Victimization by Internet-based consumer fraud is most common in the USA, Poland, Germany, Bulgaria and the United Kingdom. Prevalence rates are lowest in Italy, Finland and Greece. Among the capitals Lima (Peru), Berlin, New York and London stand out with comparatively high rates of victimization.
In a second follow-up question, respondents reporting fraud were asked whether it had been a case of credit card fraud. It was so in 7% of all cases of fraud and in 27% of all cases of E-fraud. The latter finding shows that a major part of E- fraud consists of Identity Theft with the use of credit cards (Identity Fraud.)(1) Furthermore, the ICVS results showed that only 10% of all frauds are ever reported to the police. Cases of E-fraud are presumably more often reported to other agencies such as banks.

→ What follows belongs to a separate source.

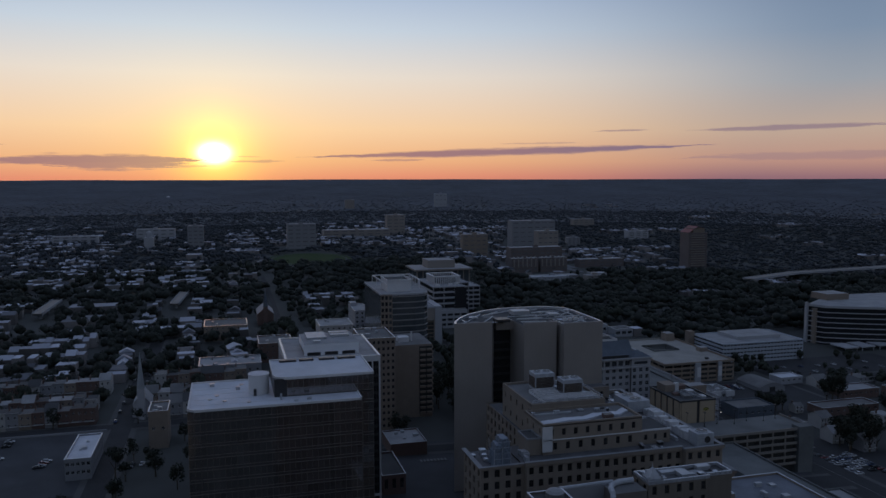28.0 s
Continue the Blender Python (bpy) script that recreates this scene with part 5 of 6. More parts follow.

According to UNDP’s 2006 Human Development Report, between 50 and 70% of the population in industrialised countries had access to the Internet in 2005. This implies that around 2% of Internet users had been victim of Internet-based fraud annually. In many developed countries in 2005 Internet-based frauds had reached prevalence levels similar or above those of conventional property crimes such as car theft or pick pocketing. Prevalence rates were, as mentioned, especially pronounced among inhabitants of main cities. Since 2005, both Internet access and E-commerce (the use of Internet for shopping) have become more common. It is therefore likely that prevalence rates of Internet-based frauds have gone up significantly as well. In fact E-fraud might well be on its way to becoming the most common form of property crime affecting citizens of the industrialised world.
Discussion: Is E- fraud Security Driven?
Countries or cities with comparatively high rates of victimization by Internet-based frauds are a mixed group in terms of Internet use. It comprises both countries where Internet is most widely used (the USA and the UK) and countries that are technologically less advanced (Bulgaria and Peru). Locations with low victimization rates also appear to be heterogeneous in terms of Internet use. For example, the use of Internet for commercial transactions is very common in Iceland and Finland where Internet-based fraud is rare. On the face of it, there is no strong relationship between the prevalence of E-commerce in national populations and the prevalence of E-fraud. According to criminal opportunity theory E-crimes are likely to be driven by the extent of E-commerce. The lack of an obvious positive correlation is therefore somewhat surprising. One possible explanation for the lack of such relationship is an inter-country variation in the legal and technical security measures against E-fraud. Examples are differences in the authentication procedures for the use of credit cards or for online banking. In some countries the use of pin codes has been made obligatory for the use of credit cards, while in others it is not. In the USA, authentication for online banking has remained relatively simple (use of a single password), compared to, for example, the Netherlands where the Central Bank has imposed more stringent security procedures on banks (Vermeulen, 2010). The variation in security provisions might determine prevalence of E-fraud more strongly than differences in the level of E-commerce per se. This “security hypothesis” merits further testing in comparative international studies such as the 2010 round of the ICVS.
Dijk, J.J.M van, J. van Kesteren & P. Smit (2007), Criminal Victimisation in an International Perspective; key findings from the 2004-2005 ICVS and EU ICS, The Hague: Ministry of Justice/WODC (www. WODC.nl/publicaties).
Johnson, H. & T. Krone (2007), Internet purchasing: perceptions and experiences of Australian households, Trends and issues in crime and criminal justice, no.330, Canberra: Australian Institute of Criminology.
Vermeulen, N.S. (2010), Fertile Grounds: the Facilitation of Financial Identity Theft in the United States and The Netherlands, PhD thesis Tilburg University. MAKLU Publishers
Walker, A. et al. (2009), Crime in England and Wales 2008/2009, Vol 1 Findings from the British Crime Survey and police recorded crime, Home Office, July 2009.
* Prof. Dr. Jan Van Dijk was the director of the Research and Documentation Centre of the Dutch Ministry of Justice and professor of Criminology at the University of Leiden. In 1987 he launched the International Crime Victims Surveys. Between 1998 and 2005 he worked for the United Nations in Vienna and Turin (as Head of Research of UNICRI). In 2008 he received the Sellin-Glueck Award of the American society of Criminology for his lifelong contribution to international criminology. He currently holds the Pieter van Vollenhoven chair in Victimology and Human Security at the University of Tilburg (The Netherlands) and acts as consultant for Eurostat on the design of the European Union Survey on Public Safety to be conducted in 2013.
(1) The 2003 US National Crime Victim Survey investigated victimization by credit card fraud as a subcategory of identity theft. This study showed a one-year prevalence rate of victimization by credit card fraud of 2.4%. The Australian version of the ICVS, which used a somewhat different set of questions on E-fraud, showed that 5% of the national public had been victimized by credit card fraud while doing transactions on the Internet (Johnson and Krone, 2007). The British Crime Survey has included a question on credit card fraud in its questionnaire since 2006. The national prevalence rate has gone up from 3.7% in 2005 to 6.4% in 2009 (Walker et al, 2009).